**WORK INSTRUCTIONS:**
Find the lines that hold the word "curve" and return them.
══ DATASET EXTRACT ══
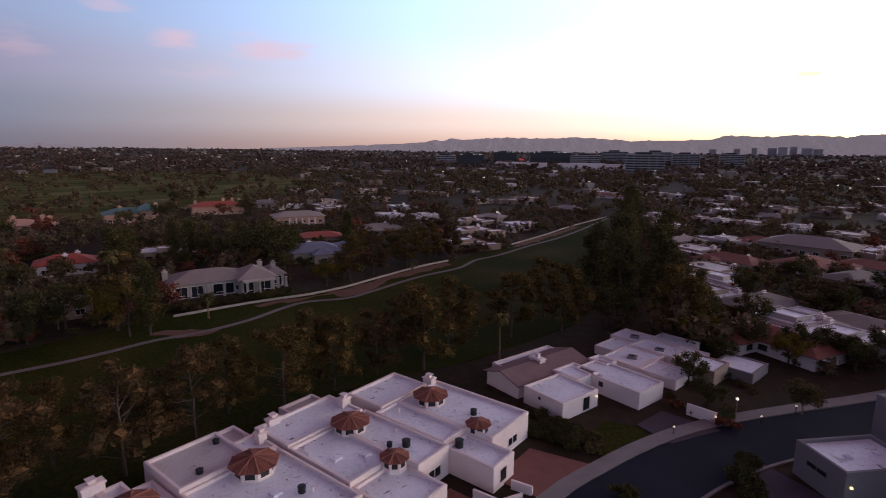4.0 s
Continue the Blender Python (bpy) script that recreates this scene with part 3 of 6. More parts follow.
def make_tree(kind, height, mat, bark, detail=1.0):
    """Meshes of a trunk with limbs and of a crown of many small leaves."""
    cent, rad = [], []
    if kind == "pine":
        s, pts = trunk_shape(height * 0.92, height * 0.017, 0.5)
        for k in range(26):
            t = 0.22 + 0.74 * (k + rng.random()) / 26
            a, reach = rng.random() * 6.28, height * (0.40 * (1 - abs(t - 0.46) * 1.15) + 0.03) * (0.5 + 0.6 * rng.random())
            q = (reach * math.cos(a), reach * math.sin(a), height * t + 0.4)
            s.limb((0, 0, height * (t - 0.07)), q, height * 0.0055, height * 0.002, 5)
            cent.append(q), rad.append(height * (0.070 + 0.055 * rng.random()))
            if reach > height * 0.12:
                cent.append((q[0] * 0.6, q[1] * 0.6, q[2] - 0.1)), rad.append(height * 0.06)
        cent.append((0, 0, height * 0.97)), rad.append(height * 0.08)
        q = np.concatenate([leaves(cent, rad, int(230 * detail), 0.185, 0.78, thin=0.55), hearts(cent, rad, 0.34)])
    elif kind == "tall":                                             # dense upright crown
        s, pts = trunk_shape(height * 0.85, height * 0.018, 0.3)
        for k in range(26):
            t = 0.16 + 0.82 * (k + rng.random()) / 26
            a, reach = rng.random() * 6.28, height * 0.20 * (1 - t) ** 0.35 * (0.3 + 0.8 * rng.random())
            q = (reach * math.cos(a), reach * math.sin(a), height * t)
            s.limb((0, 0, height * (t - 0.10)), q, height * 0.006, height * 0.002, 5)
            cent.append(q), rad.append(height * (0.08 + 0.045 * rng.random()))
        q = np.concatenate([leaves(cent, rad, int(230 * detail), 0.25, 1.05, droop=0.7, thin=0.6), hearts(cent, rad, 0.22, 1.0)])
    elif kind == "cypress":
        s, pts = trunk_shape(height * 0.8, height * 0.02, 0.05)
        for k in range(14):
            t = 0.08 + 0.9 * k / 14
            cent.append((rng.normal() * 0.08, rng.normal() * 0.08, height * t)), rad.append(height * 0.10 * (1 - t) ** 0.5 + 0.12)
        q = leaves(cent, rad, int(330 * detail), 0.13, 1.4, droop=-1.2, thin=0.6)
    elif kind == "dome":                                             # dense low dome
        s, pts = trunk_shape(height * 0.5, height * 0.03, 0.2)
        for k in range(34):
            d = Vector((rng.normal(), rng.normal(), rng.normal())).normalized() * (0.55 + 0.45 * rng.random())
            q = (d.x * height * 0.44, d.y * height * 0.44, height * (0.56 + 0.36 * d.z))
            if k < 8:
                s.limb((0, 0, height * 0.2), q, height * 0.012, height * 0.004, 5)
            cent.append(q), rad.append(height * (0.10 + 0.05 * rng.random()))
        q = np.concatenate([leaves(cent, rad, int(190 * detail), 0.16, 0.85, thin=0.7), hearts(cent, rad, 0.24)])
    elif kind == "spread":                                           # low, wide and twiggy
        s, pts = trunk_shape(height * 0.4, height * 0.03, 0.2)
        for k in range(60):
            a, reach = rng.random() * 6.28, height * 1.05 * math.sqrt(rng.random())
            q = (reach * math.cos(a), reach * math.sin(a), height * (0.30 + 0.62 * (0.4 + 0.6 * rng.random()) * (1 - (reach / height / 1.25) ** 2)))
            if k < 14:
                s.limb((0, 0, height * 0.15), q, height * 0.014, height * 0.004, 5)
            cent.append(q), rad.append(height * (0.13 + 0.07 * rng.random()))
        q = leaves(cent, rad, int(170 * detail), 0.17, 0.9, droop=-0.5, thin=0.3)
    else:                                                            # broad round crown
        s, pts = trunk_shape(height * 0.6, height * 0.025, 0.4)
        for k in range(20):
            a, t = rng.random() * 6.28, rng.random()
            reach = height * 0.42 * math.sqrt(rng.random())
            q = (reach * math.cos(a), reach * math.sin(a), height * (0.42 + 0.45 * t * (1 - (reach / height) ** 2 * 2)))
            if k < 9:
                s.limb((0, 0, height * 0.25), q, height * 0.010, height * 0.003, 5)
            cent.append(q), rad.append(height * (0.11 + 0.07 * rng.random()))
        q = np.concatenate([leaves(cent, rad, int(220 * detail), 0.165, 0.85, thin=0.75), hearts(cent, rad, 0.18)])
    return s.mesh("trunk", bark), quad_mesh("crown", q, mat)


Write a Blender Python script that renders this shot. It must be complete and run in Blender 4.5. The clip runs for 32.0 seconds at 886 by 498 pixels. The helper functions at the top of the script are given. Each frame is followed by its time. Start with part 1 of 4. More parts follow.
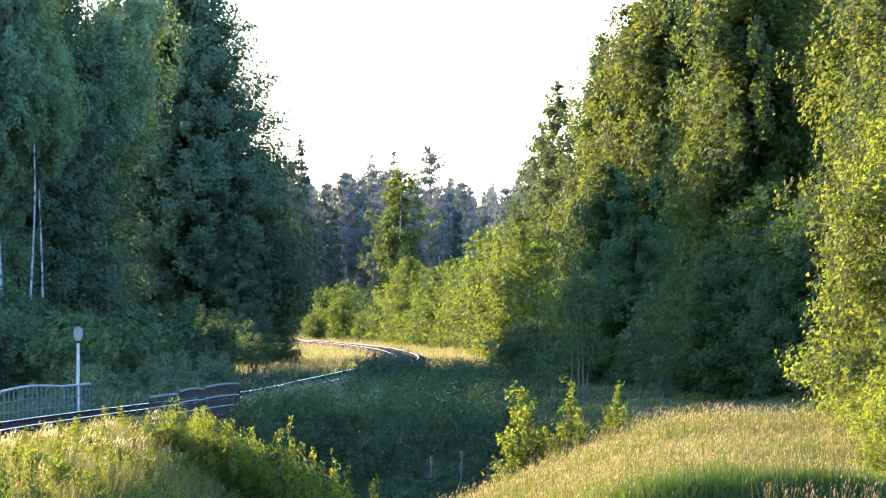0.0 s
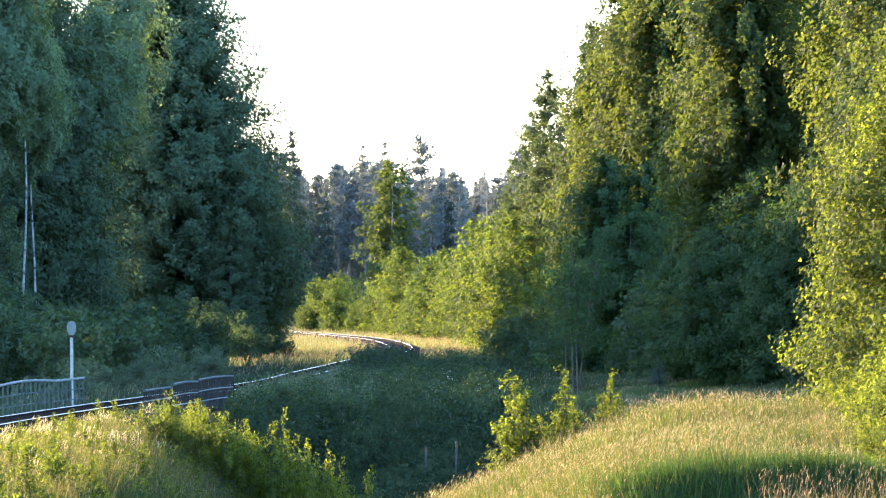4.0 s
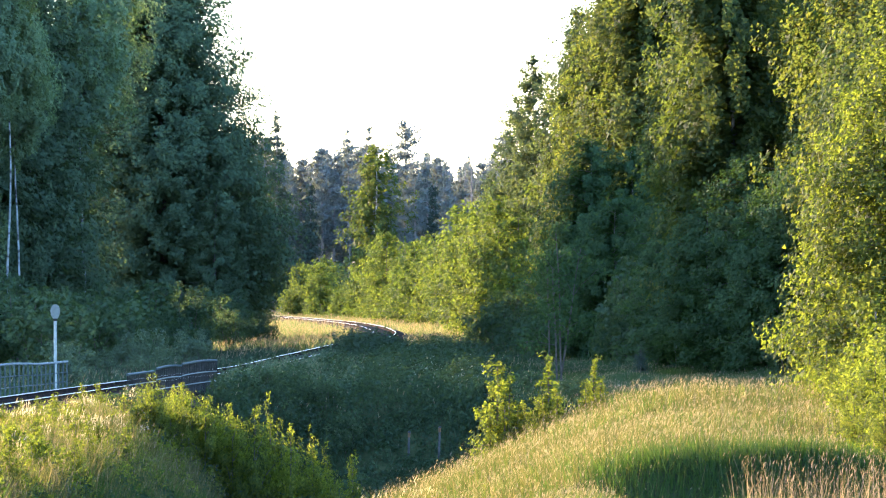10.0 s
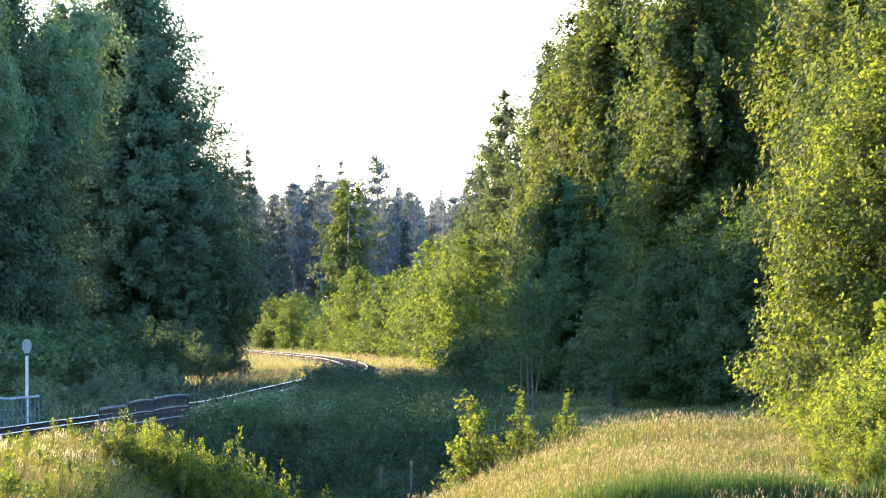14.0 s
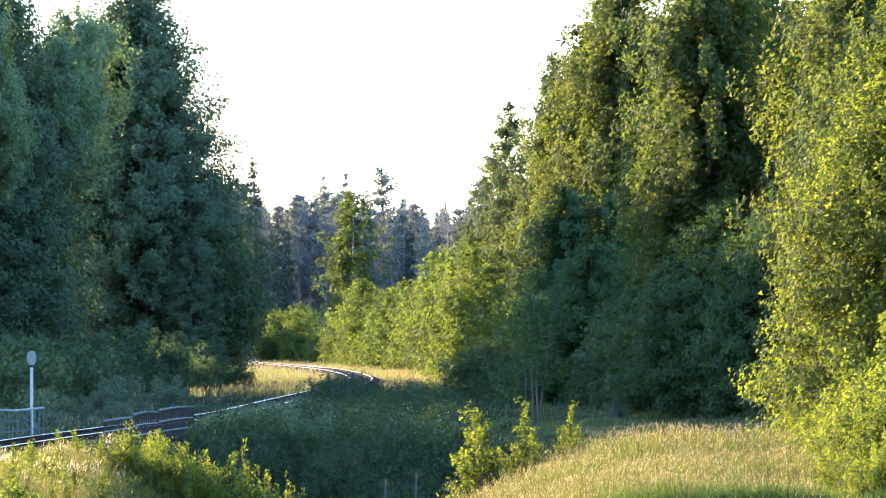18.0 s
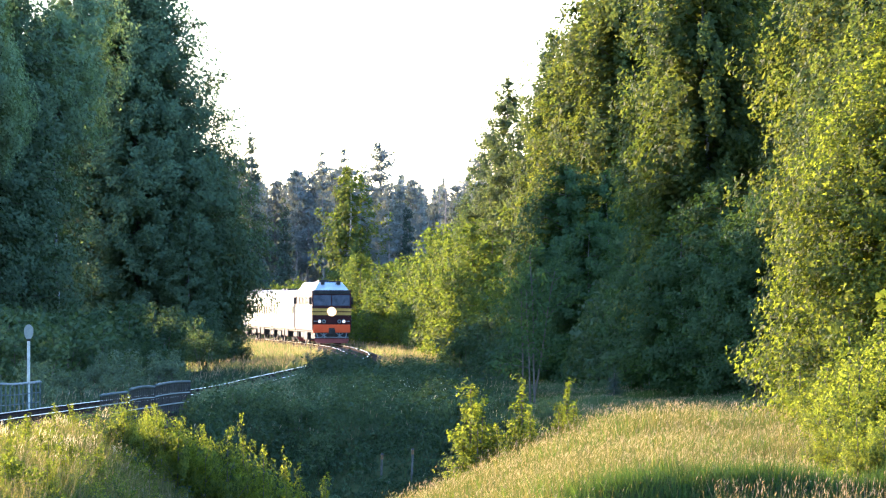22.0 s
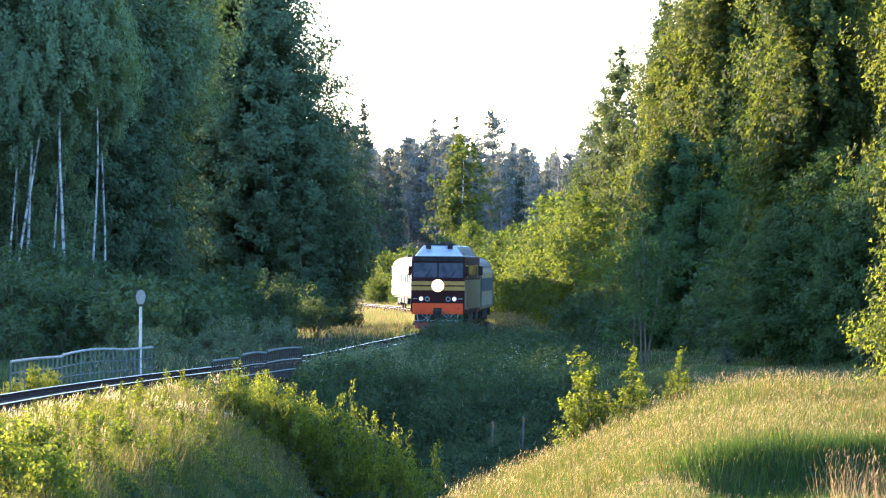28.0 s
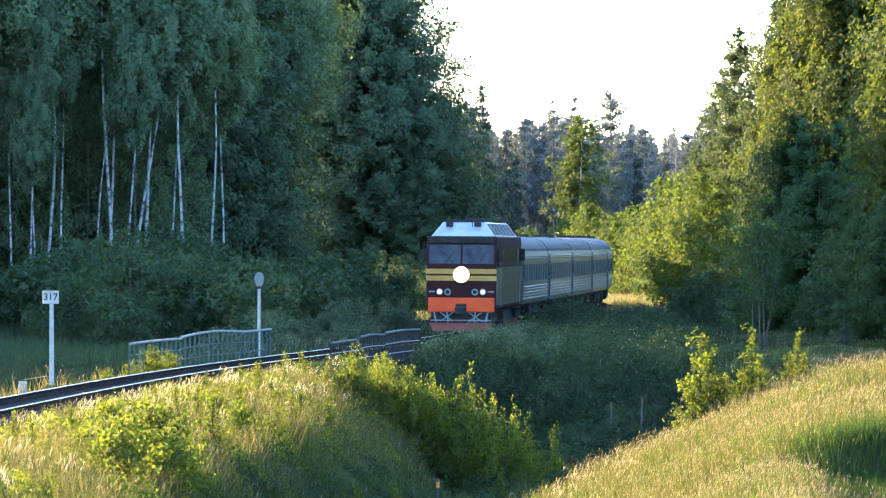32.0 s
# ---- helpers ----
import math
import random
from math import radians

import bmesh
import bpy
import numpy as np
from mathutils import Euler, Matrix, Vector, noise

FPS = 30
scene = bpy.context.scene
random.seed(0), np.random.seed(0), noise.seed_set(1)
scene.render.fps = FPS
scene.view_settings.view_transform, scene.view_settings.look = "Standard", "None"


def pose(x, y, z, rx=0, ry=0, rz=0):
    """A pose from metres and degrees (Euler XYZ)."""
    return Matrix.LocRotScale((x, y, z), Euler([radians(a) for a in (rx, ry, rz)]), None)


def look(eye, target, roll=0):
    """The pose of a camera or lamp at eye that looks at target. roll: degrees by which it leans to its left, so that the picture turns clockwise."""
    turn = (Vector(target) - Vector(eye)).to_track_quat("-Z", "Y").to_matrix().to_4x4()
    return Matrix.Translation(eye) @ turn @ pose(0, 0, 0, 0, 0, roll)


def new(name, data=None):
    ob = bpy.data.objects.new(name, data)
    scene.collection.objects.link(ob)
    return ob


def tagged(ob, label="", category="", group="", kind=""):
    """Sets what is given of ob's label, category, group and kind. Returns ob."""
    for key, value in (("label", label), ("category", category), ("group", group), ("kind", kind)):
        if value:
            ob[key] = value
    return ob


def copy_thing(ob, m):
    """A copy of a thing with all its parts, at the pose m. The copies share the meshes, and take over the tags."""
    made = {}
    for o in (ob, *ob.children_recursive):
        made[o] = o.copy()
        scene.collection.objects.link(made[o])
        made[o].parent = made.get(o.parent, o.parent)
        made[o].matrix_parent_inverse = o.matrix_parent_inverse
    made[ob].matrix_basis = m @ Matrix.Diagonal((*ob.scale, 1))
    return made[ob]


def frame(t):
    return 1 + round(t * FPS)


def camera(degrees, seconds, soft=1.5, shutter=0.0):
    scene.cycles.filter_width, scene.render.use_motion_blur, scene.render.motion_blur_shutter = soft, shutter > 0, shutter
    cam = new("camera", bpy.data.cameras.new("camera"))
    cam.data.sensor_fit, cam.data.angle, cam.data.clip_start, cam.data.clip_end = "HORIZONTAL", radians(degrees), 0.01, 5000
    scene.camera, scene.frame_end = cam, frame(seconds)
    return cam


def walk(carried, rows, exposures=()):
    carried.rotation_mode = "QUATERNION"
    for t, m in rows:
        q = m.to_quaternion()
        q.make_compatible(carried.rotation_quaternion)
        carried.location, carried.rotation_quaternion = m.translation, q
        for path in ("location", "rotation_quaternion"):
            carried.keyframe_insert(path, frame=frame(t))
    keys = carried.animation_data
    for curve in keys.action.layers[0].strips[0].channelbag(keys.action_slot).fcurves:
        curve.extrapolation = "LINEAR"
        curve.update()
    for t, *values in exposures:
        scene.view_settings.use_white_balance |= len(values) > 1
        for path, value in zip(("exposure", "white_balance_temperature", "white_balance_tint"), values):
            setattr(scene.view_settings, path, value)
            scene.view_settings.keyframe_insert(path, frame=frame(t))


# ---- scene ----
# Evening beside a curving railway: a long lens looks down the line over a ravine with a small bridge.
EYE = (0.0, 0.0, 4.1)
cam = camera(2 * math.degrees(math.atan(784 / 11000)), 32.0, soft=1.25)
TURNS = [
    (0, 0.0058, 0.4313, -0.275), (0.5, 0.0159, 0.3728, -0.085), (1, 0.0551, 0.2461, 0.056), (1.5, -0.0019, 0.1929, 0.209),
    (2, -0.0903, 0.1137, 0.325), (2.5, -0.1943, 0.2408, 0.538), (4.5, -0.0331, 0.4142, 0.392), (5, -0.0143, 0.5630, 0.505),
    (5.5, 0.0134, 0.5041, 0.483), (6, 0.0126, 0.5747, 0.198), (6.5, 0.0409, 0.5876, 0.245), (7, 0.0439, 0.3246, 0.418),
    (7.5, -0.0264, 0.2768, 0.277), (8, -0.0585, 0.2854, 0.117), (8.5, -0.0311, 0.2625, 0.157), (9, 0.0317, 0.2090, 0.248),
    (9.5, -0.0418, 0.1768, 0.227), (10, -0.2086, 0.2019, 0.138), (10.5, -0.3544, 0.2455, 0.108), (11, -0.3631, 0.4717, 0.252),
    (11.5, -0.4027, 0.5467, 0.206), (12, -0.4440, 0.5270, 0.137), (12.5, -0.2338, 0.5478, 0.399), (13, -0.2728, 0.5786, 0.258),
    (13.5, -0.3875, 0.5797, 0.183), (14, -0.4686, 0.5173, 0.186), (14.5, -0.4131, 0.5150, 0.413), (16.5, -0.3731, 0.6166, 0.578),
    (17, -0.4372, 0.6152, 0.319), (17.5, -0.4948, 0.6514, 0.239), (18, -0.4251, 0.6261, 0.181), (18.5, -0.3699, 0.5061, 0.104),
    (19, -0.3582, 0.5105, 0.034), (19.5, -0.3800, 0.4356, 0.051), (20, -0.4081, 0.2885, 0.025), (20.5, -0.4922, 0.3041, -0.260),
    (21, -0.5575, 0.3874, -0.214), (21.5, -0.5039, 0.4160, -0.264), (22, -0.4501, 0.4074, -0.165), (22.5, -0.4881, 0.5067, -0.324),
    (23, -0.1816, 0.5382, -0.538), (23.5, 0.7448, 0.4621, -0.534), (24, 0.9494, 0.1391, -0.472), (24.5, 0.9490, 0.0776, -0.647),
    (25, 1.1001, 0.1223, -0.373), (25.5, 1.1288, 0.1463, -0.188), (26, 0.5702, 0.0620, -0.057), (26.5, 0.2127, 0.0208, -0.087),
    (28.5, 0.6507, 0.1162, -0.546), (29, 0.6431, 0.0048, -0.539), (29.5, 0.7067, 0.0163, -0.428), (30, 1.1953, 0.0753, -0.611),
    (30.5, 1.2749, 0.0678, -0.350), (31, 1.4323, 0.0251, -0.101), (31.5, 1.5530, -0.0490, -0.306), (32, 1.6712, -0.0745, -0.370),
]
walk(cam, [(t, pose(*EYE, 90 + pitch, roll, yaw)) for t, yaw, pitch, roll in TURNS],
     exposures=[(0.0, 2.88, 5110, 17), (32.0, 2.88, 5110, 17)])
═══
**TASK RESPONSE:**
    for curve in keys.action.layers[0].strips[0].channelbag(keys.action_slot).fcurves:
        curve.extrapolation = "LINEAR"
        curve.update()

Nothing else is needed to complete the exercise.